The key is not to overreact. Many of these patterns resolve themselves as timing improves. But if a miss persists across multiple sessions, it’s worth investigating. Small equipment adjustments early on are far better than months of compensating with your swing that will lead to long-term swing issues.
Why the Short Game Takes Longer to Adjust
New wedges often require more patience than full-swing clubs. Differences in grind, bounce, and leading-edge shape change how the club interacts with turf, especially in softer winter conditions. Chips may release differently. Pitches may feel heavier or lighter through impact, and the ball may come off the face faster or slower than you are used to.
Spending intentional time around the greens is essential. Learn how the club sits at address and how it reacts to small changes in technique. Confidence in the short game isn’t built during rushed rounds—it’s built through repetition and familiarity in low-pressure settings by trial and error.
Building Trust Through Repetition
One overlooked part of the adjustment process is trust. Early on, many golfers make tentative swings because they don’t fully believe the club will do what they expect. That hesitation creates its own problems. Once you’ve gathered enough information—distances, ball flight, tendencies—you have to commit.
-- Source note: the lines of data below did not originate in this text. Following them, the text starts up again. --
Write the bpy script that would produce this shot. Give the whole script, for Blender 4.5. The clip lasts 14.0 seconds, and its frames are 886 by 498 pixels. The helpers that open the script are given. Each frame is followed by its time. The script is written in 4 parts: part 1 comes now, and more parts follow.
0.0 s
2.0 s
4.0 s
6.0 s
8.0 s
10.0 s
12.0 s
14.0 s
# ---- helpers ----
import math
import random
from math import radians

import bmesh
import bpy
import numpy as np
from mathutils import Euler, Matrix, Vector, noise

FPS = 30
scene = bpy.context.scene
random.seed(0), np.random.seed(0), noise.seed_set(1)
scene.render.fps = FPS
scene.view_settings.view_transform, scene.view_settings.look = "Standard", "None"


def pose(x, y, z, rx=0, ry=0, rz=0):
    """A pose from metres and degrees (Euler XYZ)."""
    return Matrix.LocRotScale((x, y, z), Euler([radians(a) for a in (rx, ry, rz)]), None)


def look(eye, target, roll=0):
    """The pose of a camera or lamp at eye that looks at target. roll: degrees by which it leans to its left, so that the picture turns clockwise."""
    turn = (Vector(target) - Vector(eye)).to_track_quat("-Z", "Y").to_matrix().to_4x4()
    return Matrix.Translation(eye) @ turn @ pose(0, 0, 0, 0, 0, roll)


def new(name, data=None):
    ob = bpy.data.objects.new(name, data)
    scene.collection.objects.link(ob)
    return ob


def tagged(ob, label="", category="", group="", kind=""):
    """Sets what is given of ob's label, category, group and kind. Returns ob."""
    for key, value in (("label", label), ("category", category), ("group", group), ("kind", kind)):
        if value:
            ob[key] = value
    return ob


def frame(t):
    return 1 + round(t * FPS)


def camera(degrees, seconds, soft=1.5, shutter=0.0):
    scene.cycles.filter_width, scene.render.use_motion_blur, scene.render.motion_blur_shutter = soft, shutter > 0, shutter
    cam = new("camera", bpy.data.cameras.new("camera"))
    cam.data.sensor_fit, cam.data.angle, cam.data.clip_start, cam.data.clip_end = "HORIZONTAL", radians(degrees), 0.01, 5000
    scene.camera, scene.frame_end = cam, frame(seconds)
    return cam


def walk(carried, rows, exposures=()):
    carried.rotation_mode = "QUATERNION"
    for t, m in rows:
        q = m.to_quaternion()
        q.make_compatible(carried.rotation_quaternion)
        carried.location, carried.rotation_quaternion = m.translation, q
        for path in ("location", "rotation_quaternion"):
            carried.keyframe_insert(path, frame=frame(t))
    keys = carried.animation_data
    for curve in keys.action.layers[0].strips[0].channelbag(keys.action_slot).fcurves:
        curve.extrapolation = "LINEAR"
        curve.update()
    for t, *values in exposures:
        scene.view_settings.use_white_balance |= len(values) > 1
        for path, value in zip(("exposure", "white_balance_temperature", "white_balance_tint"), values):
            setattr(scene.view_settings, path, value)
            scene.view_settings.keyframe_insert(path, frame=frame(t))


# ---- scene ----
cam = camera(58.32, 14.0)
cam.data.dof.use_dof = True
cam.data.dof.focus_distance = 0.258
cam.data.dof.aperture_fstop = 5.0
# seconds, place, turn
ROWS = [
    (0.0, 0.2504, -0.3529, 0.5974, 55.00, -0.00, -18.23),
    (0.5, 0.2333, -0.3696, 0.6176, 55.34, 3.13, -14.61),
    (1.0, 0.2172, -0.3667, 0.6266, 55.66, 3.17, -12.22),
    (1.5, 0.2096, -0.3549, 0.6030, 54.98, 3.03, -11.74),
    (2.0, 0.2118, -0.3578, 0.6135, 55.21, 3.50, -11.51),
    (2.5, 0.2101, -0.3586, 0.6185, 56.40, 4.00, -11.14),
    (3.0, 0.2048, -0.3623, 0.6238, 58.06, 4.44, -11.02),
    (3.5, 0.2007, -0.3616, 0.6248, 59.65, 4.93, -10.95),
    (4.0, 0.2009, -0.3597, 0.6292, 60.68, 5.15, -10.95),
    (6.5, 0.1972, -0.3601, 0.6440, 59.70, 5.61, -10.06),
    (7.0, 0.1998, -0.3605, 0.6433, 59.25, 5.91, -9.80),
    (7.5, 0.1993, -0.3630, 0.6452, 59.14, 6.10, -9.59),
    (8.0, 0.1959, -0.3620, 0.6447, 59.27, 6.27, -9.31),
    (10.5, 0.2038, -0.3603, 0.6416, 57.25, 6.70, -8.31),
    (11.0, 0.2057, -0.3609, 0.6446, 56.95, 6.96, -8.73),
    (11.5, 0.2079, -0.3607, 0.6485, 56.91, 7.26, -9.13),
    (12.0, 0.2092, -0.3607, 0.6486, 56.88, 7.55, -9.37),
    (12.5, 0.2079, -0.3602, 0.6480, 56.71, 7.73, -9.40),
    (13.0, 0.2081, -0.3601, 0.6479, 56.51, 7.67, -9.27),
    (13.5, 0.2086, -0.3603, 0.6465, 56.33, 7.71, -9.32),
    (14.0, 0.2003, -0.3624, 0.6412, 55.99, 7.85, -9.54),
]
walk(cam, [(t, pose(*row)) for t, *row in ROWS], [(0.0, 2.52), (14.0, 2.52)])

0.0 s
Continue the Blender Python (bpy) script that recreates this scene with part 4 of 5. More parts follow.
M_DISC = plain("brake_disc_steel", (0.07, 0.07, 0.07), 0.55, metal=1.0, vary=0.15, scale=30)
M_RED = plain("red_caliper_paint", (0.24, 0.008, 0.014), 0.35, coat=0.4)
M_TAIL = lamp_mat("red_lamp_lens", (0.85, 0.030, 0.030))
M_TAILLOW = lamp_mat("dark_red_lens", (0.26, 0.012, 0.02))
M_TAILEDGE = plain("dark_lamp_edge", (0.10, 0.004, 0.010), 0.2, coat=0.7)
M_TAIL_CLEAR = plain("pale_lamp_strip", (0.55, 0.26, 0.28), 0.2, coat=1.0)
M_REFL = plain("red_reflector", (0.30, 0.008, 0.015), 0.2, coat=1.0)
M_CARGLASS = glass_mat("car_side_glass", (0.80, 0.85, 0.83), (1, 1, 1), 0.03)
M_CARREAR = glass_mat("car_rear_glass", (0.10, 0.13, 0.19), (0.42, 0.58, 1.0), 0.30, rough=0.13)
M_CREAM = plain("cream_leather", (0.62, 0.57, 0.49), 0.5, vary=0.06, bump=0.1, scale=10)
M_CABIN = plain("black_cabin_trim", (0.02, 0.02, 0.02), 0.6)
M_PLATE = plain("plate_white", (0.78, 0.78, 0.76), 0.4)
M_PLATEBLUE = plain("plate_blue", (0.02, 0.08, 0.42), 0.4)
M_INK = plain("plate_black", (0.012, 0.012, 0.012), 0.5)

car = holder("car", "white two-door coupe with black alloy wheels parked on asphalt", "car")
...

Trust doesn’t come from perfection. It comes from familiarity. The more you use the clubs with purpose, the faster they stop feeling “new” and start feeling like extensions of your swing.
When New Clubs Finally Click
Most golfers need several range sessions and a handful of rounds before new clubs feel natural. That timeline isn’t a setback—it’s reality. When the adjustment finally clicks, you’ll notice it immediately. You stop thinking about the club. Decisions come faster. Misses make more sense. Swings feel freer.
New clubs don’t magically lower scores. But when you take the time to learn them properly, they remove friction from your game. They clarify tendencies, tighten dispersion, and give you confidence that the ball will respond the way you expect. That’s what you were excited about when you unwrapped them—and with patience and intention, that excitement turns into lasting improvement.